What makes pieces like the one I wrote on my dad’s book, or the one I’m working on now, different, is that I am actually trying to be relevant. It is very hard. It is a struggle. But, contrary to the cynicism of the Birdman quote—I think it is also healthy, or at least it can be (as Aristotle would say, in his ethics rather than rhetoric: if done the right way in the right amount for the right situation and so on). Being relevant is really just about being interesting and enjoyable for other people; it requires you to get out of your own head and think about someone else.
I can write a pretty long piece on hermeneutics or rhetoric or virtue ethics in under an hour, no problem. Back in the Sweet Talk days, I did that multiple times a week for months at a time. I am very lucky that those pieces were interesting to anyone at all. And in as much as they were part of conversations I was having with a small group of people, I was lucky to live in a world where technology enabled me to drill really deep into subject matter like this with people who know more about it than I do and enjoy it just as much.
But appealing to a wider audience requires much more work and discipline. And frankly, a lot more help from other people—Jason most of all! That process helps me to grow, and not only as a writer.

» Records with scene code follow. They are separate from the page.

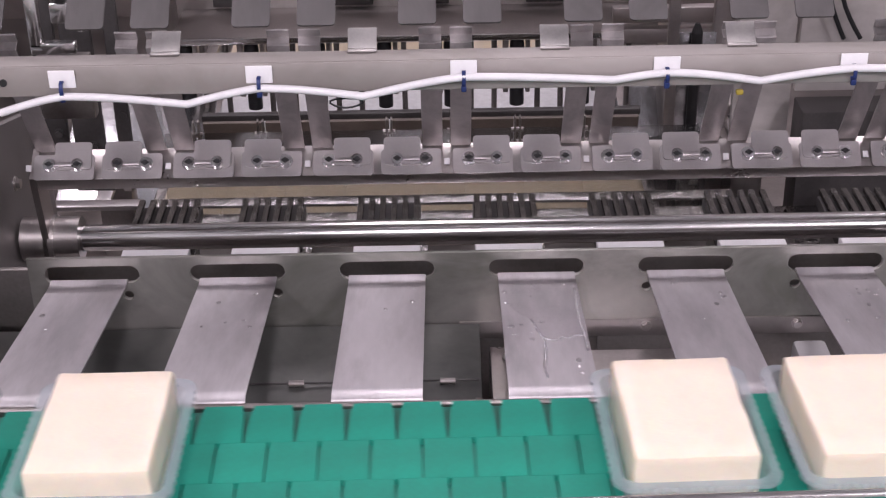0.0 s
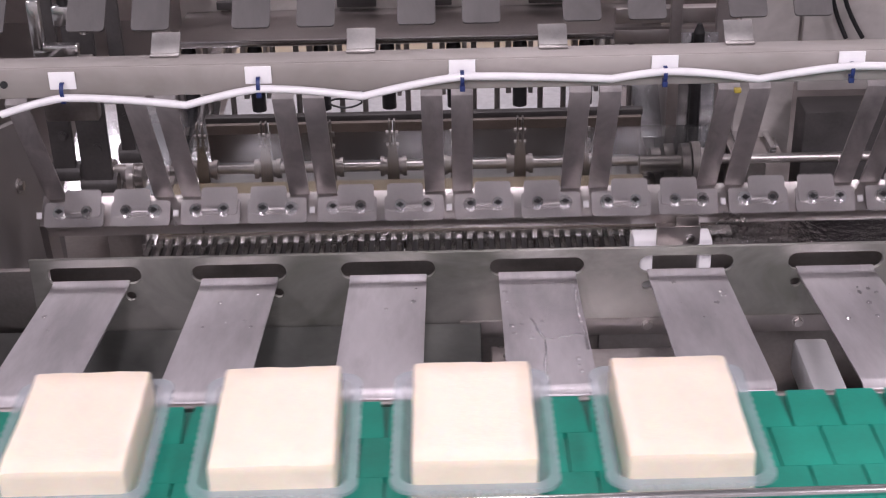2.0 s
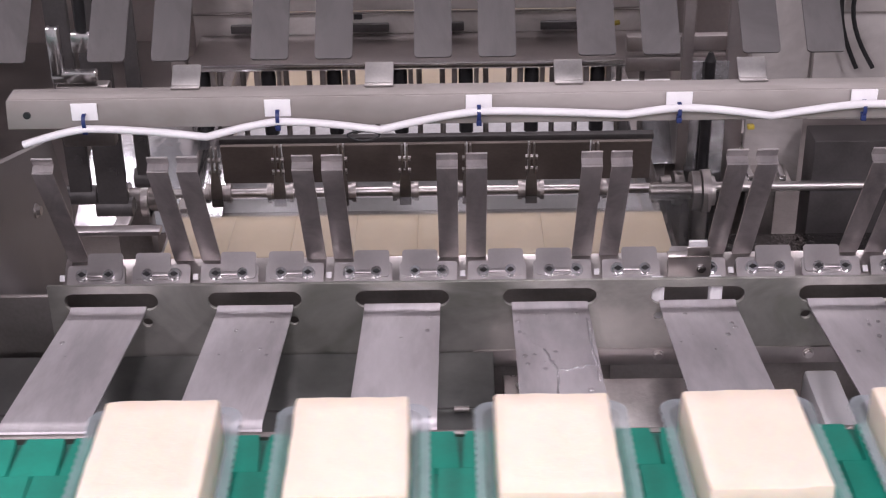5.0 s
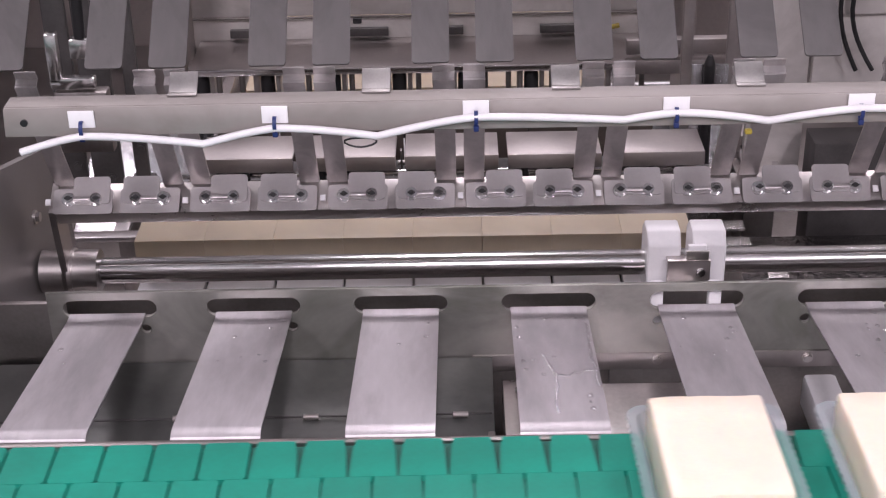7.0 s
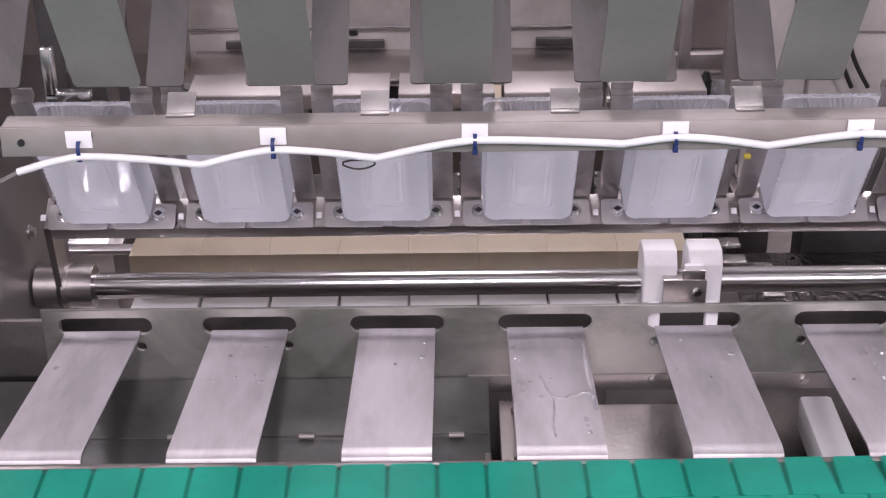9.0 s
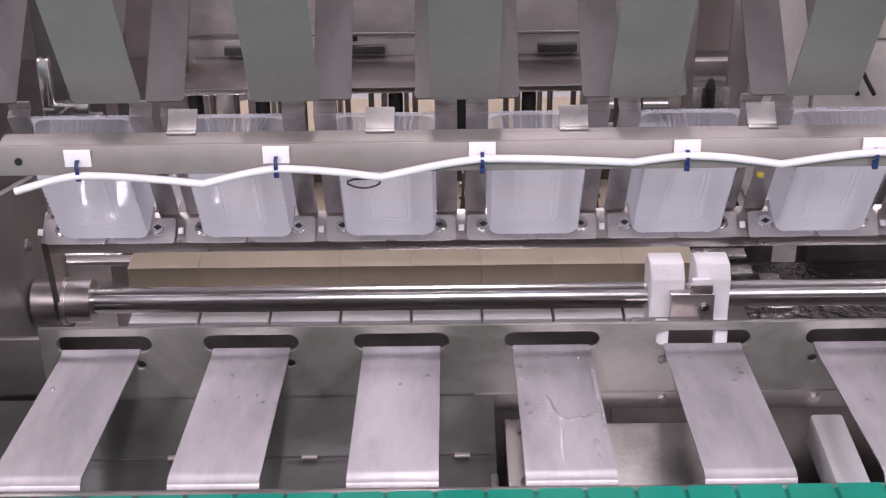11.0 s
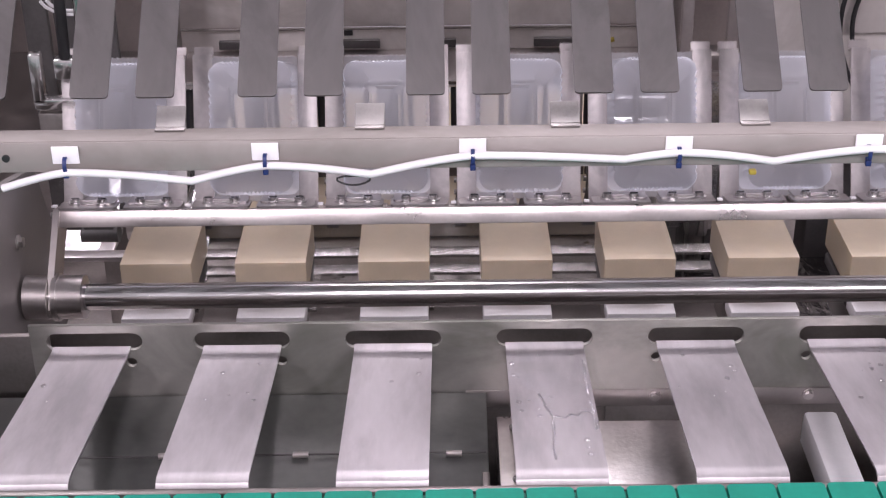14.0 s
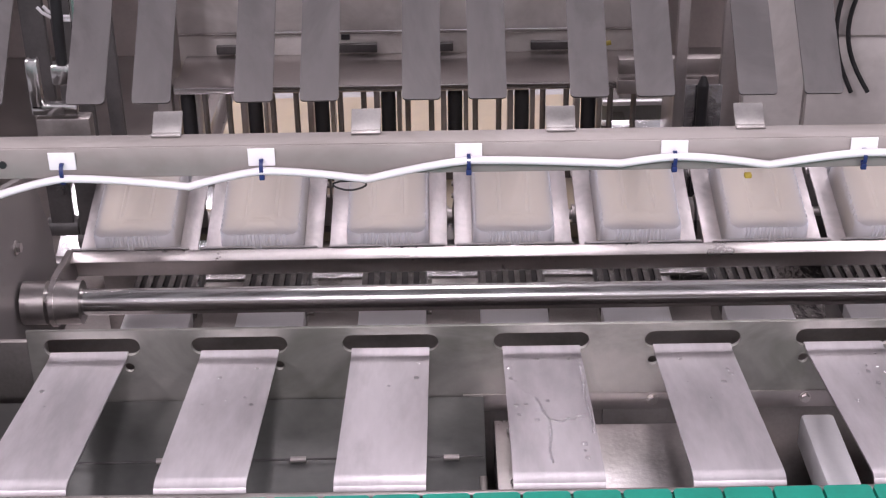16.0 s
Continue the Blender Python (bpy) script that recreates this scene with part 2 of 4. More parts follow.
def finish(name, bm, mat, smooth=True):
    me = bpy.data.meshes.new(name)
    bm.normal_update()
    bm.to_mesh(me)
    bm.free()
    me.materials.append(mat)
    if smooth:
        me.shade_smooth()
        me.set_sharp_from_angle(angle=radians(35))
    return me


def part(name, bm, mat, parent, label=""):
    ob = new(name, finish(name, bm, mat))
    ob.parent = parent
    if label:
        ob["label"] = label
    return ob


def thing(name, at=(0, 0, 0), label="", category="", group="", kind=""):
    ob = new(name)
    ob.matrix_basis = Matrix.Translation(at)
    ob.empty_display_size = 0.02
    return tagged(ob, label, category, group, kind)


def solid(name, bm, mat, label="", category="", group="", kind="", at=(0, 0, 0)):
    ob = new(name, finish(name, bm, mat))
    ob.matrix_basis = Matrix.Translation(at)
    return tagged(ob, label, category, group, kind)


def pierced(name, outer, holes, thick):
    """A plate with holes through it, in the xy plane, as a mesh."""
    cu = bpy.data.curves.new(name, "CURVE")
    cu.dimensions, cu.fill_mode, cu.extrude, cu.bevel_depth = "2D", "BOTH", thick / 2, 0.0004
    for pts in [outer] + holes:
        sp = cu.splines.new("POLY")
        sp.points.add(len(pts) - 1)
        sp.use_cyclic_u = True
        for p, (x, y) in zip(sp.points, pts):
            p.co = (x, y, 0, 1)
    ob = new(name, cu)
    me = bpy.data.meshes.new_from_object(ob.evaluated_get(bpy.context.evaluated_depsgraph_get()))
    bpy.data.objects.remove(ob)
    bpy.data.curves.remove(cu)
    bm = bmesh.new()
    bm.from_mesh(me)
    bmesh.ops.remove_doubles(bm, verts=bm.verts[:], dist=0.00005)
    bm.to_mesh(me)
    bm.free()
    return me


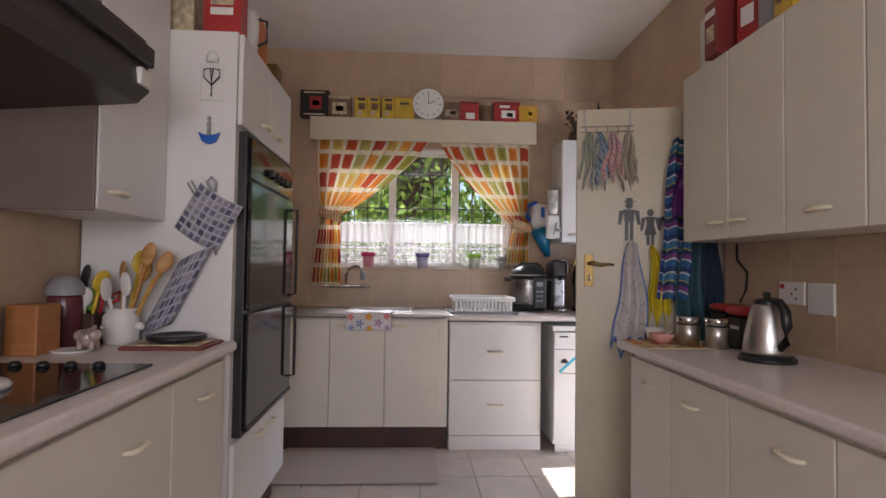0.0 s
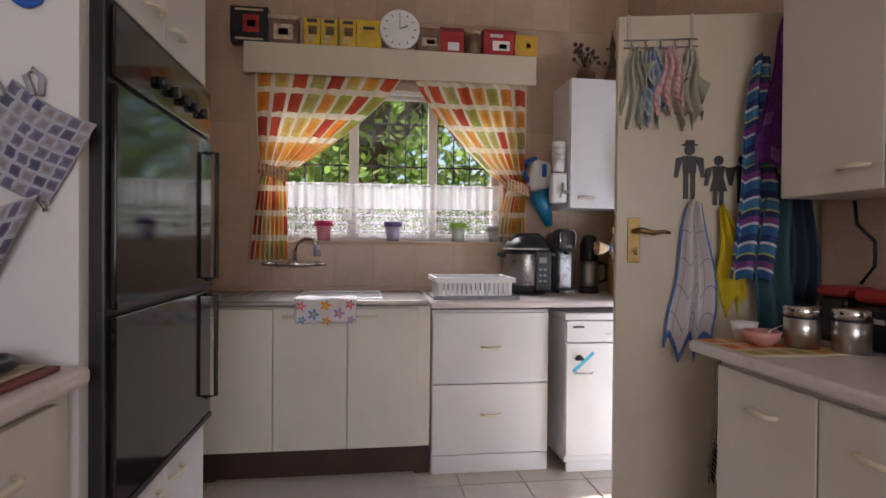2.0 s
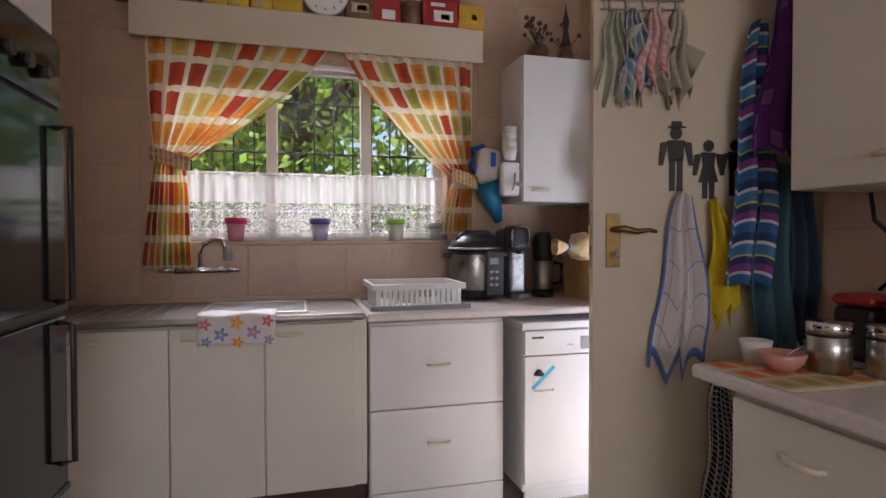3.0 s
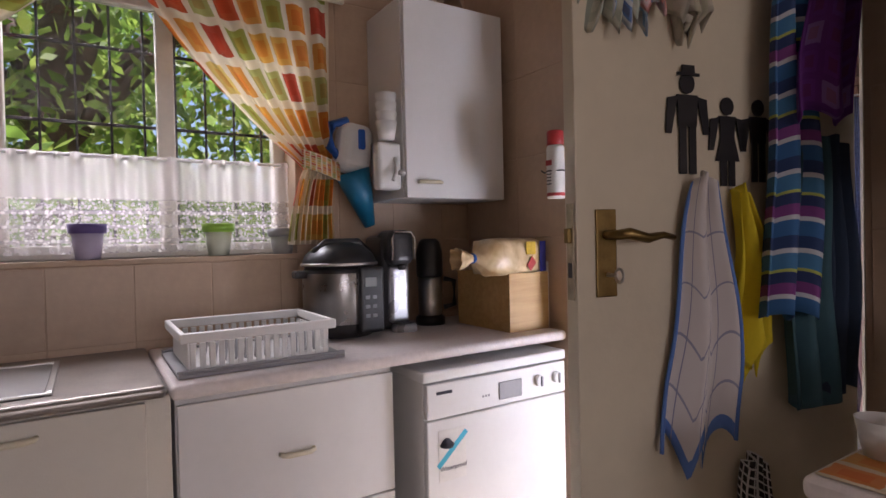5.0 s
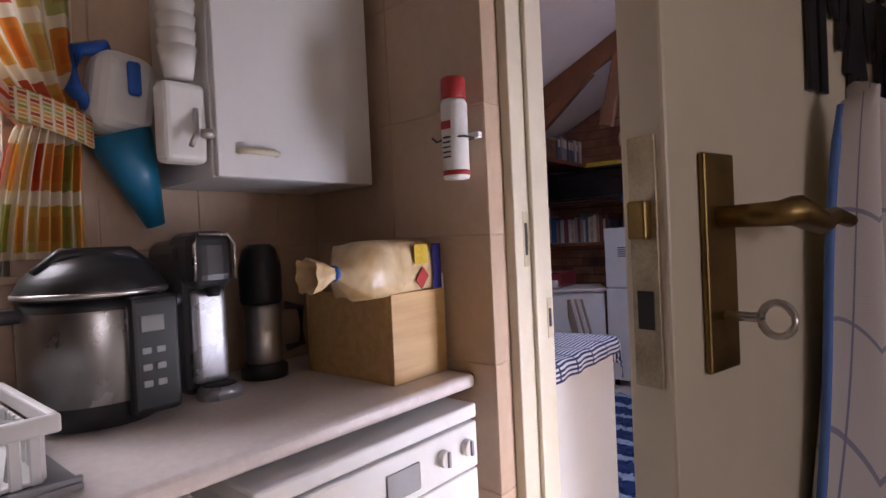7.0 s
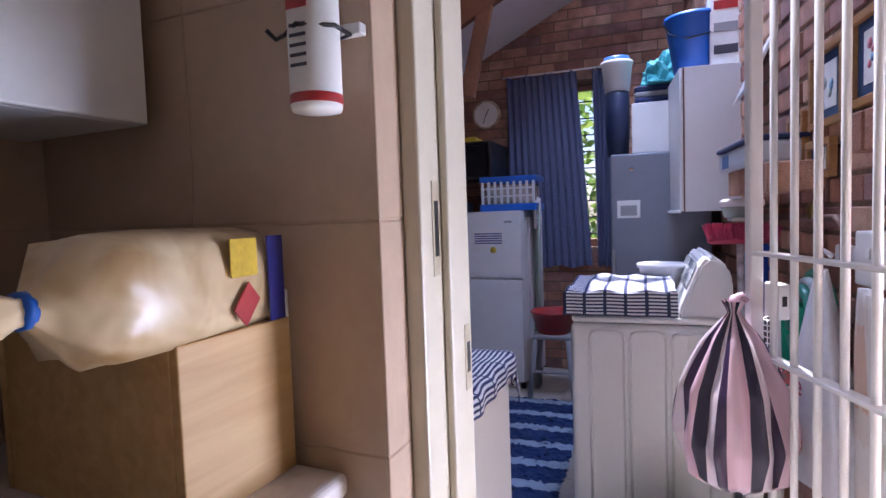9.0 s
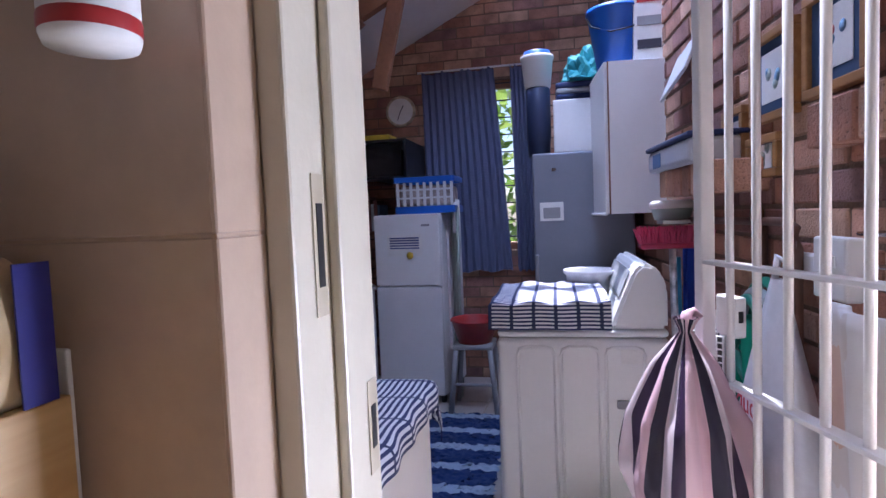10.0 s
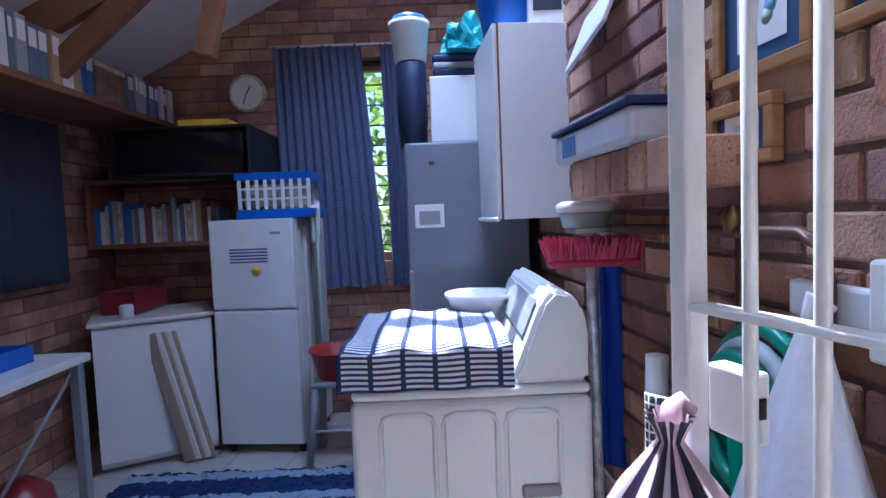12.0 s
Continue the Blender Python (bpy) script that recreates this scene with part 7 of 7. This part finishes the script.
GING = gingham("navy_gingham")
for y0, y1, n_ in ((5.585, 6.14, 11), (5.31, 5.465, 5)):
    cu_ = thing("gingham_curtain", (0, 0, 0), "navy gingham cotton curtain", "curtain", group="scullery curtains")
    cu_["label"] = "navy gingham cotton curtain, nearly closed"
    part("cloth", sheet(lambda u, v: (SX1 - 0.05 + 0.020 * math.sin(u * n_ * 2 * math.pi + 0.8 * math.sin(3 * v)), lerp(y0, y1, u) + (-0.10 * v * (1 - u) if n_ > 8 else -0.02 * v * u), 2.372 - 1.525 * v + 0.01 * math.sin(20 * u)), 120, 30, 0.0), GING, cu_)
cr_ = thing("curtain_rod", (0, 0, 0), "white rod holding the gingham curtains", "curtain rod")
part("rod", tube([(SX1 - 0.05, 5.27, 2.382), (SX1 - 0.05, 6.17, 2.382)], 0.008, 8), WHITE, cr_)
c2 = thing("wall_clock", (SX1 - 0.012, 6.322, 2.108), "round pale wall clock on the bricks", "clock")
part("case", lathe([(0, 0), (0.115, 0), (0.12, 0.015), (0.112, 0.03), (0.10, 0.024), (0, 0.024)], 36), CREAMP, c2)
part("face", lathe([(0, 0.0255), (0.10, 0.0255)], 36), PAPER, c2)
part("hour_hand", bx((-0.004, 0, 0.027), (0.004, 0.05, 0.028), 0, m=pose(0, 0, 0, 0, 0, -120)), INK, c2)
part("minute_hand", bx((-0.003, 0, 0.0285), (0.003, 0.075, 0.0295), 0, m=pose(0, 0, 0, 0, 0, 70)), INK, c2)
for o in c2.children:
    o.matrix_basis = pose(0, 0, 0, 0, -90, 0)
crt = thing("plastic_crate", (6.31, 5.82, 1.3055), "clear folding crate with blue rims on the fridge", "crate")
crt.scale = (1, 1, 1.25)
part("base", bx((0, 0, 0), (0.34, 0.42, 0.04), 0.006), BLUE, crt)
part("rim", multi(((0, 0, 0.17), (0.34, 0.015, 0.20)), ((0, 0.405, 0.17), (0.34, 0.42, 0.20)), ((0, 0.0155, 0.17), (0.015, 0.4045, 0.20)), ((0.325, 0.0155, 0.17), (0.34, 0.4045, 0.20))), BLUE, crt)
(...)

So alongside my advocacy of the art of rhetoric I will also offer a defense of fighting to be relevant. As Teddy Roosevelt put it:
It is not the critic who counts; not the man who points out how the strong man stumbles, or where the doer of deeds could have done them better. The credit belongs to the man who is actually in the arena, whose face is marred by dust and sweat and blood; who strives valiantly; who errs, who comes short again and again, because there is no effort without error and shortcoming; but who does actually strive to do the deeds; who knows great enthusiasms, the great devotions; who spends himself in a worthy cause; who at the best knows in the end the triumph of high achievement, and who at the worst, if he fails, at least fails while daring greatly, so that his place shall never be with those cold and timid souls who neither know victory nor defeat.
But to TR I would reply: the critic is in the arena, too! Criticism is a deed that is done, where errors can be made!
Nevertheless, I like the spirit of what he says.